The “new” way of activating an environment is conda activate env
.
The new way requires to do a one-time setup, conda init bash
, which adds
a bunch of stuff into your .bashrc
.
However if you try conda activate
within a script, you’ll get an error
because the script does not source .bashrc
. The solution is to change
conda activate ./env
to
eval "$(conda shell.bash hook)"
conda activate ./env
Note that if you inspect what conda init bash
adds to your .bashrc
,
it’s basically doing the same thing.
Detailed troubleshooting example¶
Here are some notes on a recent conda troubleshooting session that may provide some useful tools for future cases.

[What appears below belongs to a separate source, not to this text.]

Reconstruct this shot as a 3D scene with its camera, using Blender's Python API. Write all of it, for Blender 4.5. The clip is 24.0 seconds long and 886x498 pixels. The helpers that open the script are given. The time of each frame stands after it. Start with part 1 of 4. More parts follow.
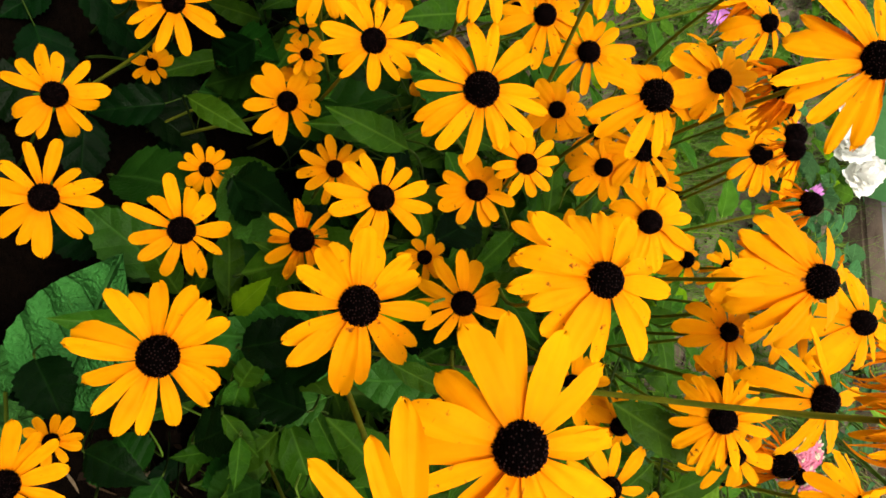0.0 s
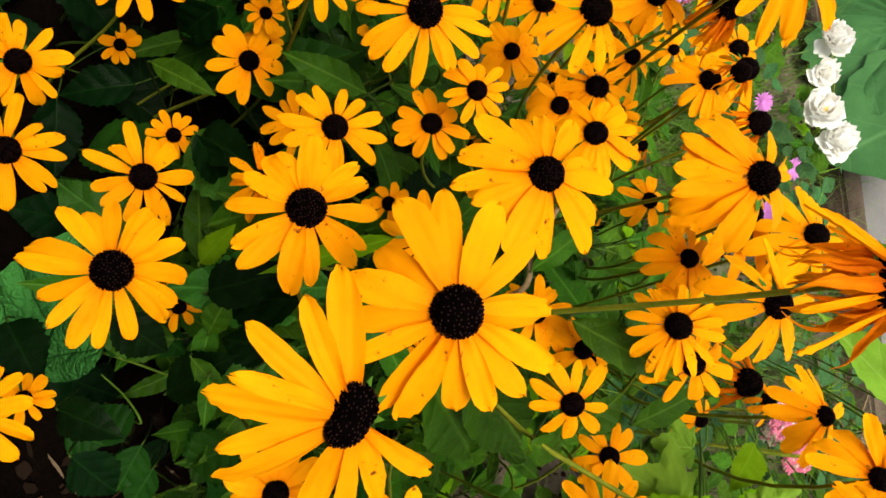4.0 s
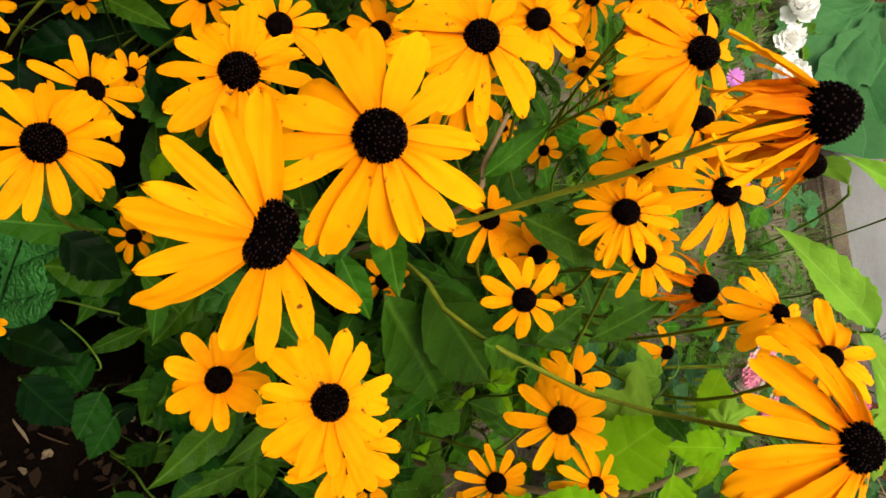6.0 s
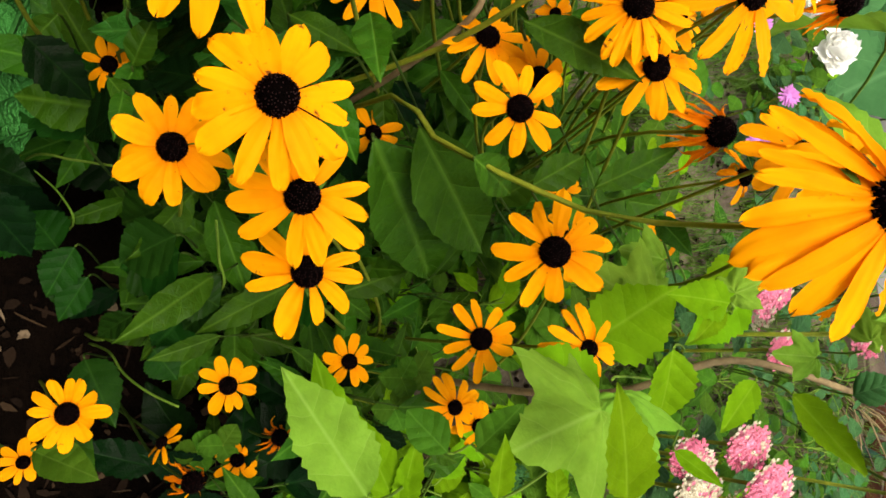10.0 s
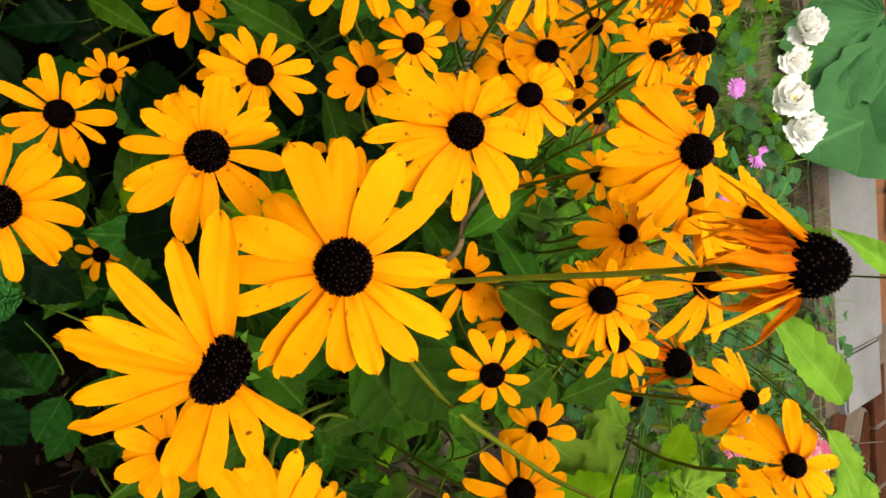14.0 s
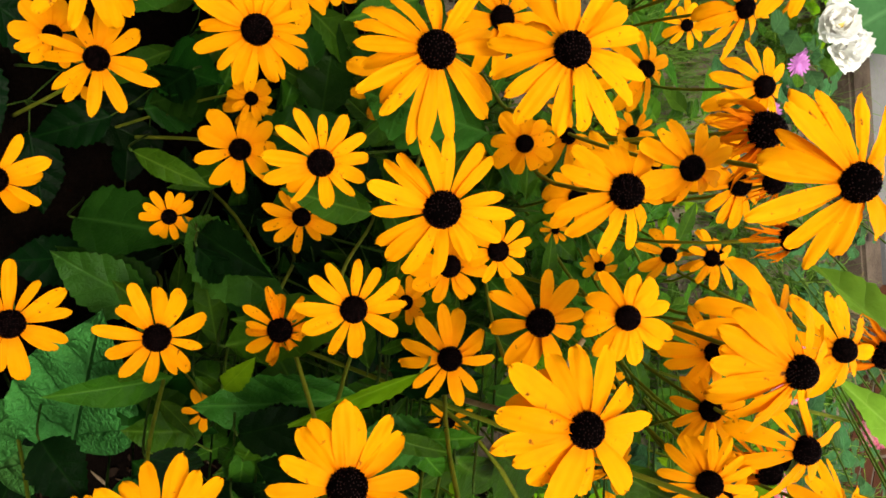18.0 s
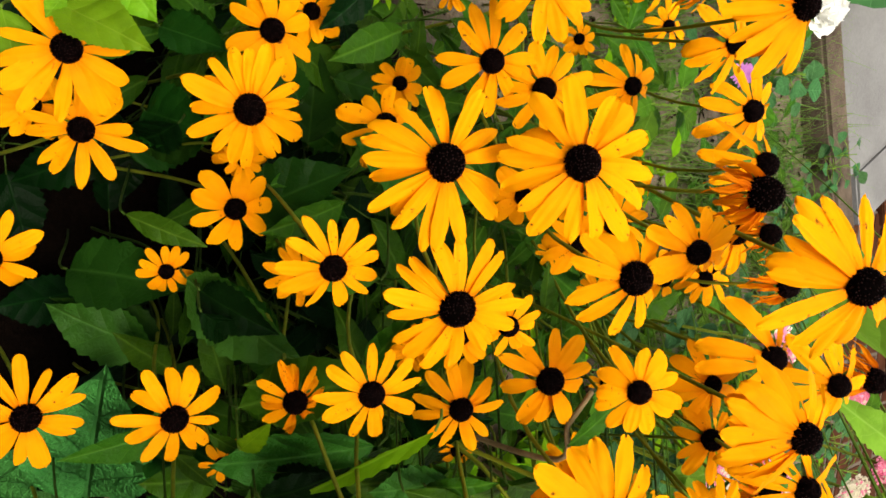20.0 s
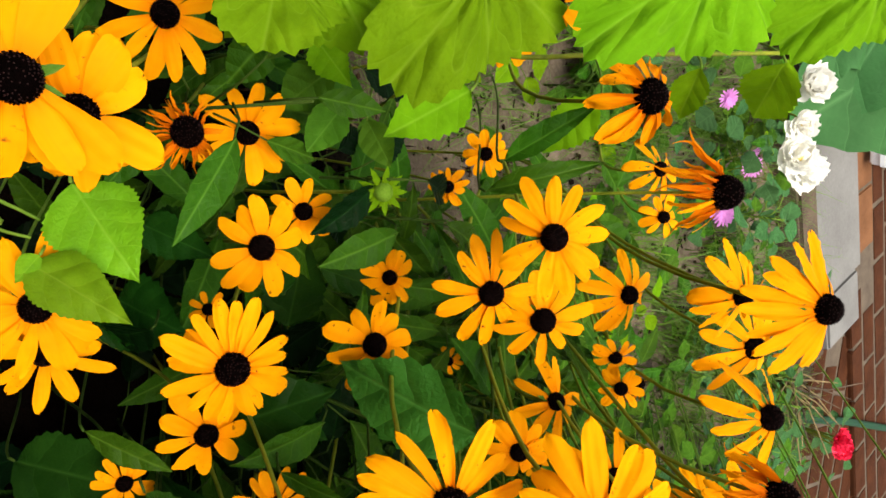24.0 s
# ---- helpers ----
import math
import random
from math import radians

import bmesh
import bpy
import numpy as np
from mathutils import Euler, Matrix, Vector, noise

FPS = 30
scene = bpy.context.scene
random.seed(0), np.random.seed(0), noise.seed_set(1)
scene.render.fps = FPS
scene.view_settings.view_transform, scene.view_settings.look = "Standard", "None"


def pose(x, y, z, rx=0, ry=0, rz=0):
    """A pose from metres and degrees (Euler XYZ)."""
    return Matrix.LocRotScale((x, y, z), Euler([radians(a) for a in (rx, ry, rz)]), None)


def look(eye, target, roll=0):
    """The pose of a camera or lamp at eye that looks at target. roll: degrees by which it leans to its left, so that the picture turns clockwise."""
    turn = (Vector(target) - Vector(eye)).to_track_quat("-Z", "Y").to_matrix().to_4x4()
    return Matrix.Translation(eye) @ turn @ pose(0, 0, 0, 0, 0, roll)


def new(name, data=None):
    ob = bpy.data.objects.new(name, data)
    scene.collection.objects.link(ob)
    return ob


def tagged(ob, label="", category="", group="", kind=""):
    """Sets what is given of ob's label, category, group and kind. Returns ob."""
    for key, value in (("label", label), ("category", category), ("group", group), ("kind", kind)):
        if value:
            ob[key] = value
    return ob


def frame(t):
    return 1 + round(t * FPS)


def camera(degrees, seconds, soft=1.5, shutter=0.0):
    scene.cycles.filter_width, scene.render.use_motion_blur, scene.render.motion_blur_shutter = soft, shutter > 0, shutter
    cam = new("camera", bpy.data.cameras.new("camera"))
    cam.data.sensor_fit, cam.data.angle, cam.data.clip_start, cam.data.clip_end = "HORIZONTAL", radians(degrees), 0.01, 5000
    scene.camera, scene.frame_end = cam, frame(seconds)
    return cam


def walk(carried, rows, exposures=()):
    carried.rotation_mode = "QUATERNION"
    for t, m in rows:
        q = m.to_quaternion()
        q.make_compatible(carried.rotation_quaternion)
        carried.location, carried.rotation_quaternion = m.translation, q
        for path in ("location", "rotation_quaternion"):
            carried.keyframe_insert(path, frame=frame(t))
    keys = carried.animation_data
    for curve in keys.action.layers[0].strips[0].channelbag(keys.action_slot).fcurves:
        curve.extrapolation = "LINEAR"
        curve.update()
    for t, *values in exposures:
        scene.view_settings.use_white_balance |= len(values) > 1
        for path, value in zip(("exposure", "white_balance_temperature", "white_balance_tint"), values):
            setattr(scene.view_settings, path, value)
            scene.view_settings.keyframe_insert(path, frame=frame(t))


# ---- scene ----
# camera: held over the bed, leaning towards the path
cam = camera(63.1, 24.0, 1.6)
METRES, EYE, TIP = 1.0, 1.05, radians(35)
BASE = Matrix(((0, 0, -1, 0), (math.cos(TIP), math.sin(TIP), 0, 0), (math.sin(TIP), -math.cos(TIP), 0, EYE), (0, 0, 0, 1)))
ROWS = [
    (0.0, 0.0, 0.0, 0.0, 0.0, 0.0, -0.0),
    (0.5, 0.0013, 0.0009, -0.0016, 0.03, 0.06, 0.21),
    (1.0, 0.0047, -0.0019, -0.0027, 0.06, 0.21, 0.43),
    (1.5, 0.0066, -0.0062, -0.002, 0.1, 0.35, 0.71),
    (3.5, 0.0211, -0.0045, -0.0428, -0.15, 1.03, 2.26),
    (4.0, 0.025, -0.0074, -0.0615, -0.35, 1.17, 2.56),
    (4.5, 0.0299, -0.0063, -0.0813, -0.58, 1.36, 2.81),
    (5.0, 0.0381, -0.0053, -0.0967, -0.85, 1.6, 3.09),
    (5.5, 0.043, -0.0028, -0.12, -1.05, 1.95, 3.44),
    (6.0, 0.0481, -0.0017, -0.1427, -1.16, 2.31, 3.75),
    (6.5, 0.0542, 0.0025, -0.1664, -1.16, 2.81, 3.89),
    (7.0, 0.0553, 0.0048, -0.1912, -1.13, 3.48, 3.74),
    (7.5, 0.0598, 0.0095, -0.2056, -1.02, 4.4, 3.16),
    (8.0, 0.0681, 0.0125, -0.2173, -0.99, 5.06, 2.33),
    (8.5, 0.0653, 0.0281, -0.2251, -0.6, 5.24, 1.4),
    (9.0, 0.0675, 0.0437, -0.2384, -0.27, 4.56, 0.77),
    (9.5, 0.0589, 0.0479, -0.2588, -0.05, 3.02, 0.5),
    (11.5, 0.0821, 0.0367, -0.2264, -1.77, -1.68, 1.28),
    (12.0, 0.0816, 0.0305, -0.2042, -1.8, -1.78, 1.13),
    (12.5, 0.071, 0.0256, -0.1641, -1.73, -1.53, 0.77),
    (13.0, 0.067, 0.0208, -0.1266, -1.83, -1.16, 0.25),
    (13.5, 0.0616, 0.0158, -0.0944, -1.99, -0.94, -0.28),
    (14.0, 0.06, 0.011, -0.069, -2.17, -1.08, -0.71),
    (14.5, 0.0531, 0.015, -0.0419, -2.38, -1.57, -0.92),
    (15.0, 0.0485, 0.0128, -0.018, -2.47, -2.31, -1.03),
    (15.5, 0.044, 0.01, 0.0061, -2.37, -3.03, -0.81),
    (16.0, 0.0408, 0.008, 0.0335, -2.13, -3.95, -0.19),
    (16.5, 0.0303, 0.0115, 0.0657, -1.65, -5.2, 1.01),
    (17.0, 0.0321, 0.0139, 0.0972, -1.33, -7.37, 2.75),
    (17.5, 0.0269, 0.0214, 0.1368, -1.2, -10.16, 4.88),
    (19.5, 0.0144, 0.0455, 0.2312, -3.69, -17.49, 9.42),
    (20.0, 0.0124, 0.0496, 0.2628, -4.41, -18.1, 9.5),
    (20.5, 0.0091, 0.0584, 0.2896, -4.9, -18.39, 9.36),
    (21.0, 0.0058, 0.0683, 0.3036, -5.28, -18.7, 9.19),
    (21.5, 0.0054, 0.0806, 0.3228, -5.61, -18.99, 9.11),
    (22.0, 0.0054, 0.0908, 0.3382, -5.85, -19.24, 9.18),
    (22.5, 0.0094, 0.1038, 0.3494, -6.13, -19.11, 9.04),
    (23.0, 0.0155, 0.1108, 0.3586, -6.35, -18.22, 8.33),
    (23.5, 0.0201, 0.1175, 0.3797, -6.36, -16.27, 7.12),
    (24.0, 0.0149, 0.1219, 0.3927, -6.05, -13.64, 5.67),
]
walk(cam, [(t, BASE @ pose(METRES * x, METRES * y, METRES * z, 90 + pitch, roll, yaw)) for t, x, y, z, yaw, pitch, roll in ROWS],
     ((0, 1.20), (7, 1.22), (9, 1.35), (12, 1.36), (14, 1.20), (17, 1.21), (20, 1.33), (24, 1.42)))

# ---- world, sun, exposure ----
world = bpy.data.worlds.new("world")
scene.world = world
world.use_nodes = True
wn = world.node_tree.nodes
sky = wn.new("ShaderNodeTexSky")
sky.sky_type, sky.sun_disc = "NISHITA", False
sky.sun_elevation, sky.sun_rotation = radians(58), radians(200)
sky.air_density, sky.dust_density = 1.0, 3.0
wn["Background"].inputs["Strength"].default_value = 0.13
veil = wn.new("ShaderNodeHueSaturation")
veil.inputs["Saturation"].default_value = 0.10
world.node_tree.links.new(sky.outputs["Color"], veil.inputs["Color"])
world.node_tree.links.new(veil.outputs["Color"], wn["Background"].inputs["Color"])
sun_data = bpy.data.lights.new("sun", "SUN")
sun_data.energy, sun_data.angle, sun_data.color = 2.2, radians(30), (1.0, 0.90, 0.74)
sun_lamp = new("sun", sun_data)
sun_lamp.matrix_world = look((0.3, -0.6, 5.0), (0, 0.35, 0))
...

This issue started when cutadapt in the original env was giving CRC errors apparently because it thought the gzipped fasta files were corrupt. I verified the files themselves in various ways, it didn’t look to be the input files that caused the problem. So I started to suspect the tool.
I created a quick script that would perform the test to isolate the issue and so that I would have a quick way of seeing if a possible fix worked or not, to minimize downtime between tests.
OK, first thing to check: maybe it’s something with the env. Tried module
load cutadapt
on Biowulf, to use the version installed by Biowulf staff. Ran
the test script, and it worked.
OK, maybe it’s version thing? The biowulf module was using cutadapt 3.0, and
the original env was using cutadapt 3.3. So I made a new env with cutadapt 3.0
(mamba create -p ./env-cutadapt3.0 cutadapt=3.0
). It worked. Also verified
running cutadapt 3.4 worked in another environment created similarly. So using
3.0 or 3.4 worked, that’s good.
To verify that it’s in fact a version thing, I created a fresh env with just cutadapt 3.3, expecting it to fail. But it worked! Oh no. Is this some sort of strange filesystem thing that is now magically resolved? I went back to the original env that had 3.3, and verified that yes, it’s still failing. So there must be something in particular about that original env.
To test that idea, I created a new version of the original environment but with cutadapt 3.4 to see what other packages are brought in. I probably should have done this with cutadapt 3.3; this was not a properly controlled experiment! Anyway, this new environment did work.
So the signs were pointing to the fact that something else, brought in as a dependency of cutadapt in that original envirnoment, was the cause. So I needed to figure out what was different between the original env and the new one with cutadapt 3.4 (besides cutadapt itself of course).
To do this, I used conda env export
on the original and newly-created envs,
and then studied the diff between the two files. After chasing a couple of
false leads, I eventually saw that python-isal
was at version 0.8.0 in the
original environment…but 0.9.0 in the newly working one. I looked up what
python-isal
was, and it’s a compression library. The original problem I was
trying to solve was that error with gzip, so this was a promising reasonable
lead. After checking the github page, I did find a closed issue,
https://github.com/pycompression/python-isal/issues/60, that described the
problem and showed that the problem was fixed in 0.8.1. Note that this github
issue did not come up when I was searching for the original error!
So the solution was to pin python-isal>0.8.0
in the requreiments.txt in the
original environment…and that worked!